El signo de Espinosa

 

Cuando murió Germán Espinosa hace un par de semanas, el diario El Colombiano usó un titular que, palabras más palabras menos, indicaba que el escritor cartagenero había expirado sin llevarse un Nobel entre manos. Exageración de culebrero la de nuestro “diario leer”, por más que la Academia Sueca entregue su premio caprichosamente y que se conozcan algunas estafas en el otorgamiento de galardones, como ocurrió con Álvaro Mutis y el premio Cervantes de literatura.
No niego que Espinosa fuera un artista con cualidades: a los diecinueve años leí “Los cortejos del diablo”, y tan convincente me pareció la pintura de aquella Cartagena colonial que maldije por no haber sido un brujo heroico en tiempos de la Inquisición; y asimismo recuerdo como entrañable la figura alcohólica y perezosa de Rubén Darío en una novela que el costeño escribió por encargo de Norma. Pero la característica fundamental de esa literatura es su irregularidad: tan indiscutibles como sus aciertos son los baches de obras como “El signo del pez” o “Sinfonía desde el Nuevo Mundo”, versiones muertas -por artificiales- de recónditos pasajes de la historia.

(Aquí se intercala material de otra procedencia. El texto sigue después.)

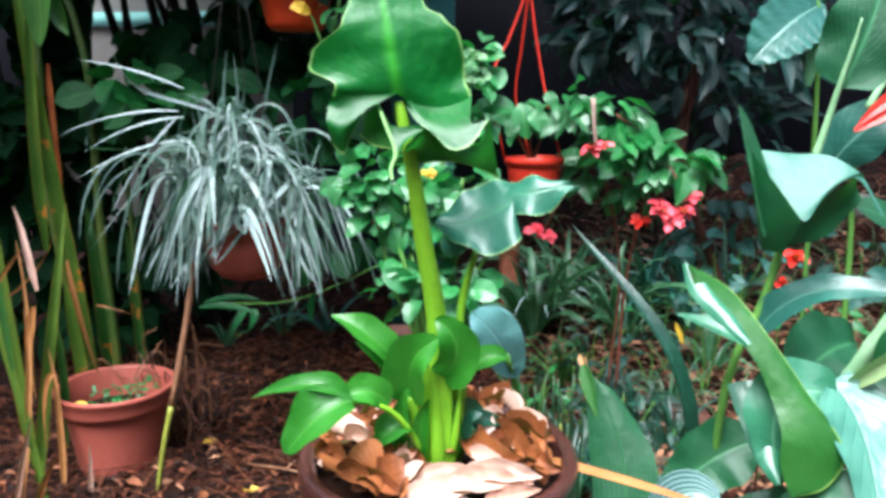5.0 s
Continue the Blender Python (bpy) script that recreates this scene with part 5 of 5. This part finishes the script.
# ---- tall ginger stalks and dry canes ----
ginger = thing("ginger_clump", on_ground((-1.029, 1.500, 0.086)), "clump of tall green ginger stalks with brown-edged leaves", "plant")
for pts, r0 in [([(-1.198, 2.100, 0.133), (-1.217, 2.100, 0.544), (-1.221, 2.100, 0.978), (-1.348, 2.100, 1.398)], .018), ([(-1.165, 2.200, 0.098), (-1.174, 2.200, 0.388), (-1.181, 2.200, 0.683)], .012), ([(-1.254, 2.000, 0.201), (-1.301, 2.000, 0.592), (-1.294, 2.000, 1.048), (-1.347, 2.000, 1.455)], .016)]:
    part("stalk", tube([on_ground(Vector(pts[0]))] + pts, r0 * 0.75, r0 * 0.5, 22, 8, 0.15), "ginger", ginger)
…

La perfecta materialización de esta ambigüedad es la ya clásica “La tejedora de coronas”: incomparable como zurcido de aventuras y ambientes, empalaga por una monstruosidad enciclopédica que revienta la espalda de la mayoría de los personajes.
El destino social de “La tejedora de coronas” ilustra debidamente esa desigual suerte que es signo indeleble de Espinosa: toda la masa informada sobre literatura -e incluso una parte significativa de la que apenas sabe un ápice- habla con entusiasmo y unción de la mamotrética novela, pero, cuando todo parece indicar una coronación popular del escritor como la que alcanzaron Julio Flórez y José María Vargas Vila, el triunfo se desvanece en el aire: apenas se trata de lectores en proyecto o de habladores a los que agrada repetir lo que oyen por ahí. La frase aclaratoria de estos informantes es, entonces, inevitable: “Claro pues que yo no la he leído, pero si sé que es muy bacana”. Pareciera que muchos lectores de Espinosa fueran de una peregrina especie convencida de que es una lástima que para leer haya que leer.
Hoy, el cielo-infierno de Germán Espinosa se vive también en el día a día de las librerías de la ciudad: al mismo tiempo se le venera y se le olvida. Lo segundo queda claro con solo echar un ojo sobre las vitrinas, en las que, en el maremágnum de las ofertas y lanzamientos, a duras penas logra asomar su cabeza entre las carátulas de Doris Lessing, los rescoldos de la llamarada de Oran Pamuk, la última novela de Juan Gabriel Vásquez -un sí es no es plagio-, las lecturas para gerentes y los almuerzos para el fortalecimiento espiritual que se siguen editando a manos llenas. Pero, aun así, los libreros se interesan por el cartagenero y fincan en él un siniestro entusiasmo: en la Librería Nacional, al preguntar por los libros de Espinosa que no veía, un torvo vendedor me explicó con todo el cinismo del caso que los ejemplares habían sido recogidos para modificar su precio.
Ahora mismo, el alma del maestro será objeto de una compleja disputa entre los ministros divinos y los del Averno: reñida lid de cuya magnitud no se tenía noticia desde que Peralta arrancó del Infierno las almas de treinta y tres mil condenados. Yo ruego por la salvación del tejedor de novelas, aunque la única vez que lo tuve en frente me regañó.